New Year starts with shelter woes
Unhappy to be sheltering from the storm

In Dominica, although many of the 3,000 people who were originally staying in the shelters that were set up after Hurricane Maria struck on 18 September have now left, some 450 remain. The Dominica Grammar School in the capital Roseau is still home to around 30 people who have been told they have to leave as the school needs to reopen for its original purpose. Donna Serrant, a mother of five (who has Joshua, nine, and Nathalia, 19 months, with her) talks about the difficulties of life in the shelter.
“I am not too happy about being here. I wish I was at my home because I was so comfortable there. My home was demolished. It fell down flat.  The environment here is not the best, we can’t do the things we would normally do, like using the kitchen as we like. 
It’s having a big effect on my children. Because first of all my son is supposed to be at school right now. He should be more active and to me he’s looking more stressed out than before. He’s not happy at all. I wish we could have been out of here sooner than now. My daughter is also supposed to be at school but as her school is this shelter, we are occupying the place where she should be. It’s not a nice feeling, not a nice feeling at all.
I’ve seen changes in my two children who are with me now, Joshua and Nathalia. To me Joshua is more troublesome. The language that people use here is affecting him too. And my daughter Nathalia. She repeats everything she hears, like the cursing. People here curse a lot.

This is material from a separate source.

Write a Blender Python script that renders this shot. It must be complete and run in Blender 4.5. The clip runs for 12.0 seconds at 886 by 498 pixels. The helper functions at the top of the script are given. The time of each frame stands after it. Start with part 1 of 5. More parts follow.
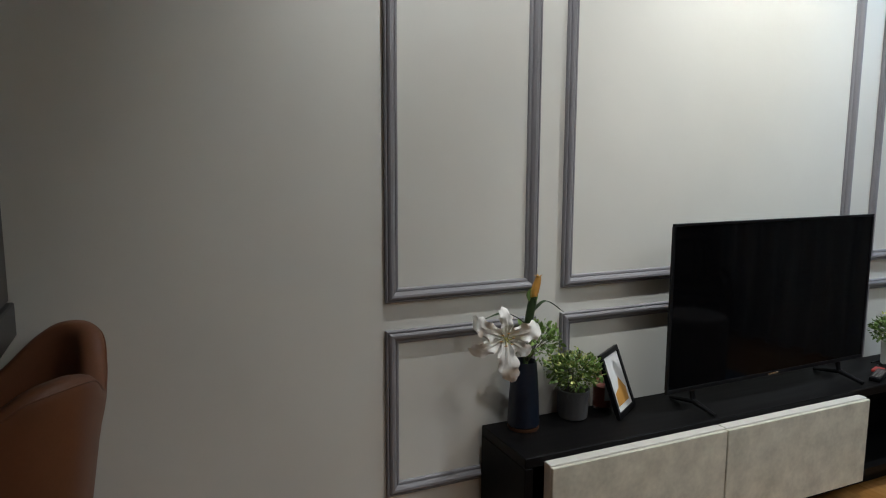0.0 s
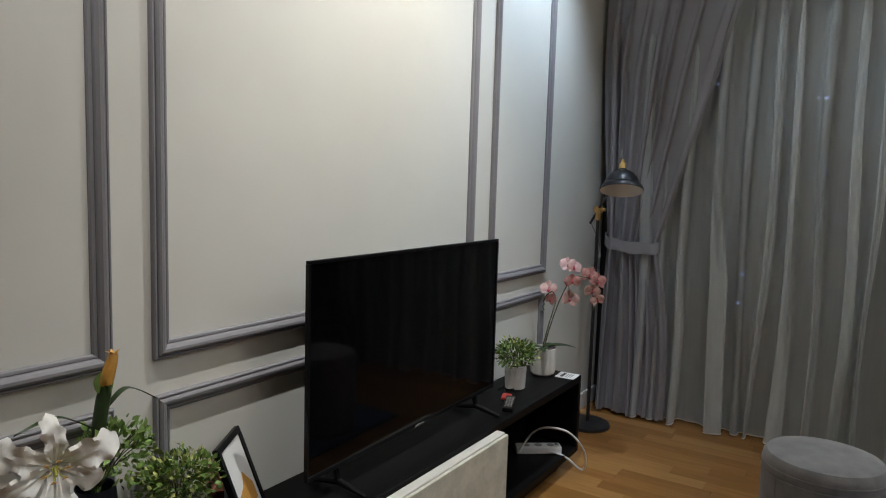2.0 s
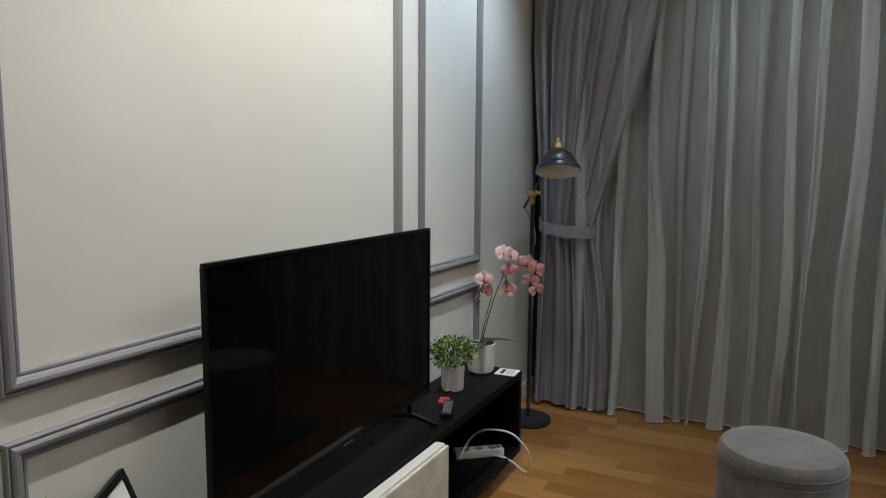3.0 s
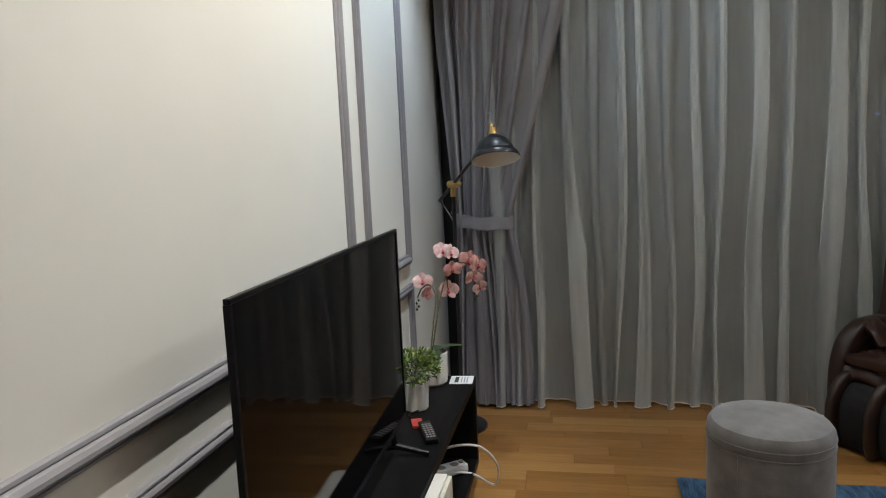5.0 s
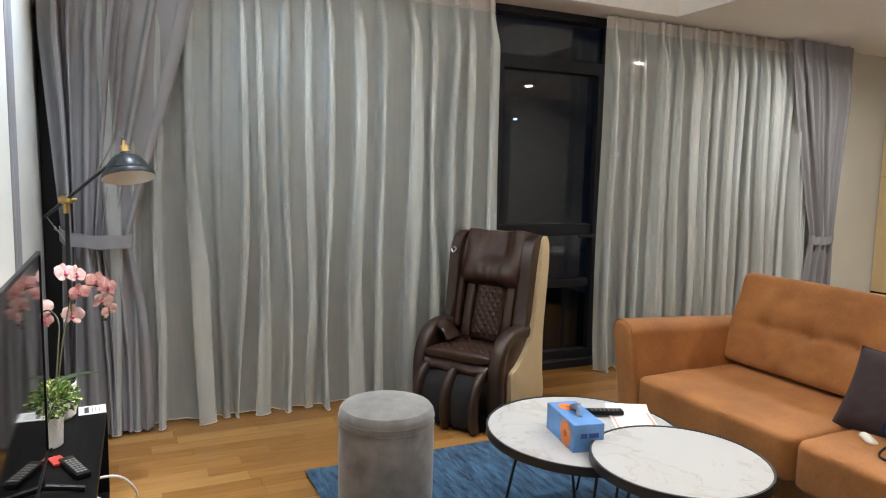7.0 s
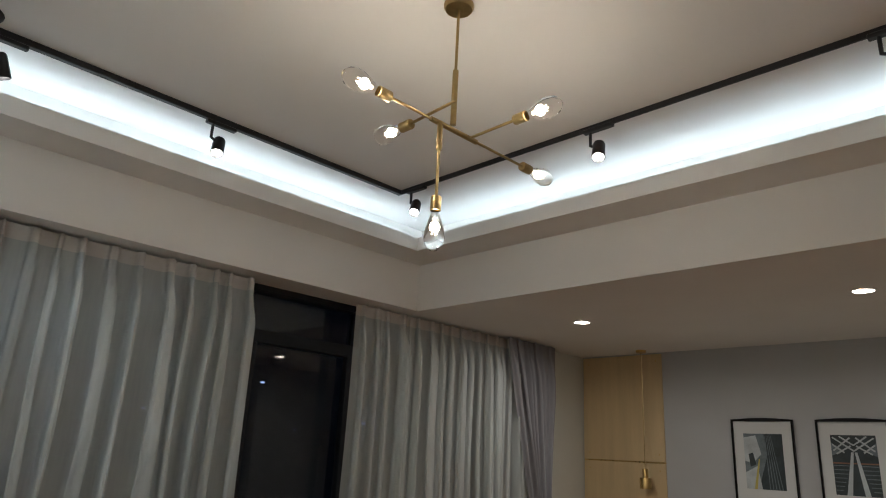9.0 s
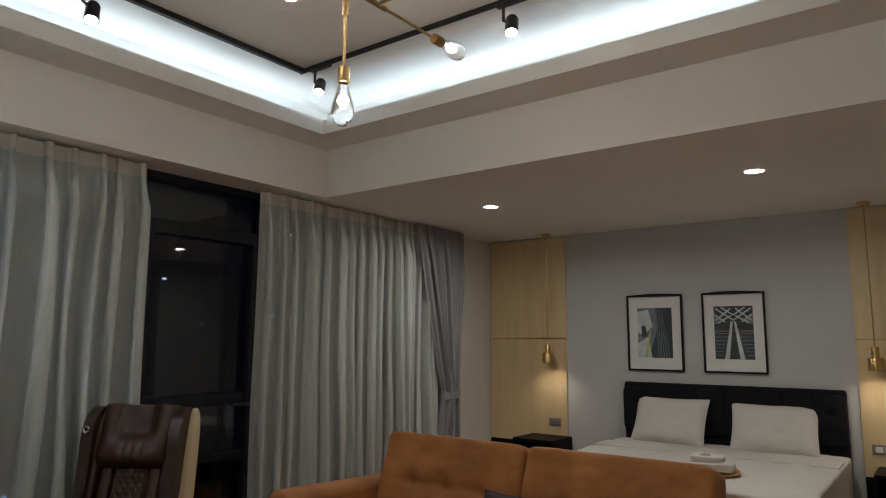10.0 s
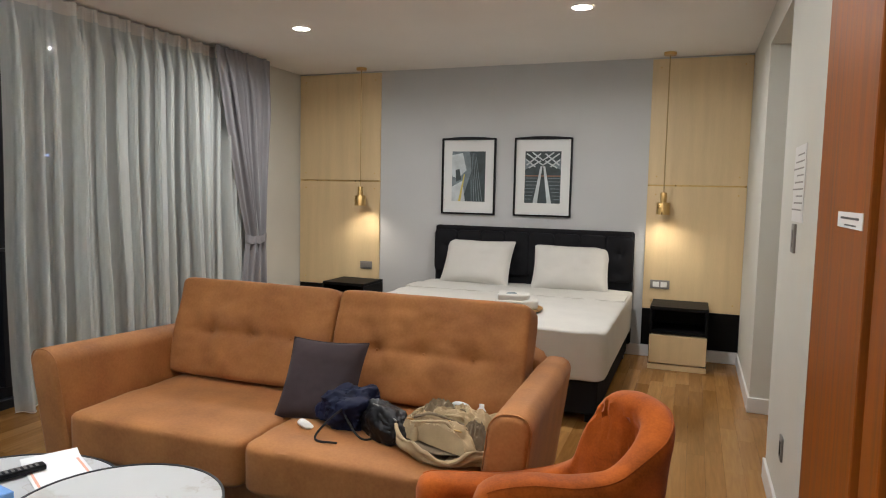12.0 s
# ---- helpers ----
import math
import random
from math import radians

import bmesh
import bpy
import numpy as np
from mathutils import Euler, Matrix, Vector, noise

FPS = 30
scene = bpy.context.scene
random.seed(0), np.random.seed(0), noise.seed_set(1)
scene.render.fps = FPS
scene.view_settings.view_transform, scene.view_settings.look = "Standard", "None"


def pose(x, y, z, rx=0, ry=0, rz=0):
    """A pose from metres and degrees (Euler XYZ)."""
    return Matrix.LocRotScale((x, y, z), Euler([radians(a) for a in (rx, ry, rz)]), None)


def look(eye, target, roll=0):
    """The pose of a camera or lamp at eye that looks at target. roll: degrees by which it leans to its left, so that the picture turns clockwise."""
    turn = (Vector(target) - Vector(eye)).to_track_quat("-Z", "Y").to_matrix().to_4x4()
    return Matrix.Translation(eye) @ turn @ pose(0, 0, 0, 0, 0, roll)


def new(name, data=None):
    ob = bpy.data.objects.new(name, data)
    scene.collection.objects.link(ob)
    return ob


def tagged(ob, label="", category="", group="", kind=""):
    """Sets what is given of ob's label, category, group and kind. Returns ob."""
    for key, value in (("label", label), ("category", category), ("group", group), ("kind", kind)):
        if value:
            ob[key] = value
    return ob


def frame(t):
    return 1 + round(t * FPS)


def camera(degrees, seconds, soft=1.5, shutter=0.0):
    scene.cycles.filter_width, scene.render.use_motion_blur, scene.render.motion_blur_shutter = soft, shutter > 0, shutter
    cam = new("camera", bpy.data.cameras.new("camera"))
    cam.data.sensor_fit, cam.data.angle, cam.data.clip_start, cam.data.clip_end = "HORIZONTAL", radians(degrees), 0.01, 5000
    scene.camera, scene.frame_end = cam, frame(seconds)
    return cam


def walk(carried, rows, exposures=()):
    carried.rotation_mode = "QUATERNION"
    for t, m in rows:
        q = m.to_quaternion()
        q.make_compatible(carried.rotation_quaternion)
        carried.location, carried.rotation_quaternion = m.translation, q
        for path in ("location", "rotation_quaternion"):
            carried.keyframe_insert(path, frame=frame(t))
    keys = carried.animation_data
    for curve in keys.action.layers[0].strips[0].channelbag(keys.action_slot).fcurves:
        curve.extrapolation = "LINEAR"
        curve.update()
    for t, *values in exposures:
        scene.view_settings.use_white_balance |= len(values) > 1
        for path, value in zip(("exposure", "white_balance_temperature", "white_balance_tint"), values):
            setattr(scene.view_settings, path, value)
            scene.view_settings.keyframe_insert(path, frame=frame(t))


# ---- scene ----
cam = camera(67.0, 12.0, soft=1.1)
PATH = [
    (0, (0.311, 0.19, 1.387), (1.125, 1.997, 1.12), 0.2),
    (0.5, (0.395, 0.301, 1.383), (1.405, 2.007, 1.115), -0.9),
    (1, (0.564, 0.427, 1.39), (1.695, 2.061, 1.161), 0.3),
    (1.5, (0.65, 0.561, 1.38), (2.039, 1.982, 1.155), 2.1),
    (2, (0.711, 0.715, 1.382), (2.38, 1.799, 1.187), 1.7),
    (2.5, (0.811, 0.822, 1.351), (2.525, 1.831, 1.139), 1.2),
    (3, (0.952, 0.871, 1.365), (2.729, 1.761, 1.138), 0.4),
    (3.2, (0.972, 0.846, 1.359), (2.753, 1.725, 1.122), -0.1),
    (5, (1.067, 1.457, 1.355), (3.014, 1.845, 1.109), -2.6),
    (5.5, (1.084, 1.575, 1.357), (3.062, 1.435, 1.094), -0.2),
    (6, (1.03, 1.736, 1.388), (2.913, 1.139, 1.075), -0.8),
    (6.5, (0.929, 1.734, 1.394), (2.766, 0.978, 1.164), 0.3),
    (7, (0.854, 1.757, 1.411), (2.661, 0.927, 1.193), 1.3),
    (7.5, (0.824, 1.822, 1.456), (2.536, 0.791, 1.516), 2.4),
    (9.3, (0.693, 1.866, 1.486), (1.967, 0.447, 2.089), 2.5),
    (9.5, (0.724, 1.835, 1.492), (1.945, 0.334, 1.996), 1.3),
    (10, (0.771, 1.815, 1.447), (1.959, 0.23, 1.722), 0.4),
    (10.5, (0.821, 1.781, 1.398), (1.992, 0.16, 1.439), 0.2),
    (11, (0.879, 1.788, 1.363), (2.044, 0.168, 1.225), 0.4),
    (11.5, (0.871, 1.686, 1.382), (1.885, -0.029, 1.203), -0.4),
    (12, (0.978, 1.516, 1.397), (1.677, -0.35, 1.227), 1.2),
]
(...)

My kids are not getting the best and I feel very sad. I’m also stressed out a lot. I’m very disappointed that all my kids are not with me. The others are at my mother’s home but I would like to be there to know what they’re doing but I can’t because there’s no room. I would like to know how they eat, how they sleep, where they go….I’m very, very unhappy. Sometimes I just cry because I’m not feeling ok. Before Maria I was doing ok.  I used to work at Dominica State College. I was a security guard for nine years but, since the hurricane, the roof went at the college and some of us got laid off. Since then I’ve been unemployed.
I see a lot of people have gone home, most people have left the shelter. I wish it was me that could have been at my home now. But I’m happy for them though.
Now we have been told that we have to leave soon as they want to turn the shelter back into a school. I have no idea where I’m going to go.
The authorities say that if we find somewhere to rent then they will pay for us but how the country is right now there is nowhere to rent, everyone is looking for a house to rent. 
I’m not sure what I’m going to do. Most of my family, they’re abroad. So if I could make a little something to buy a ticket then I would go to them in St Lucia. That’s what I’m hoping for.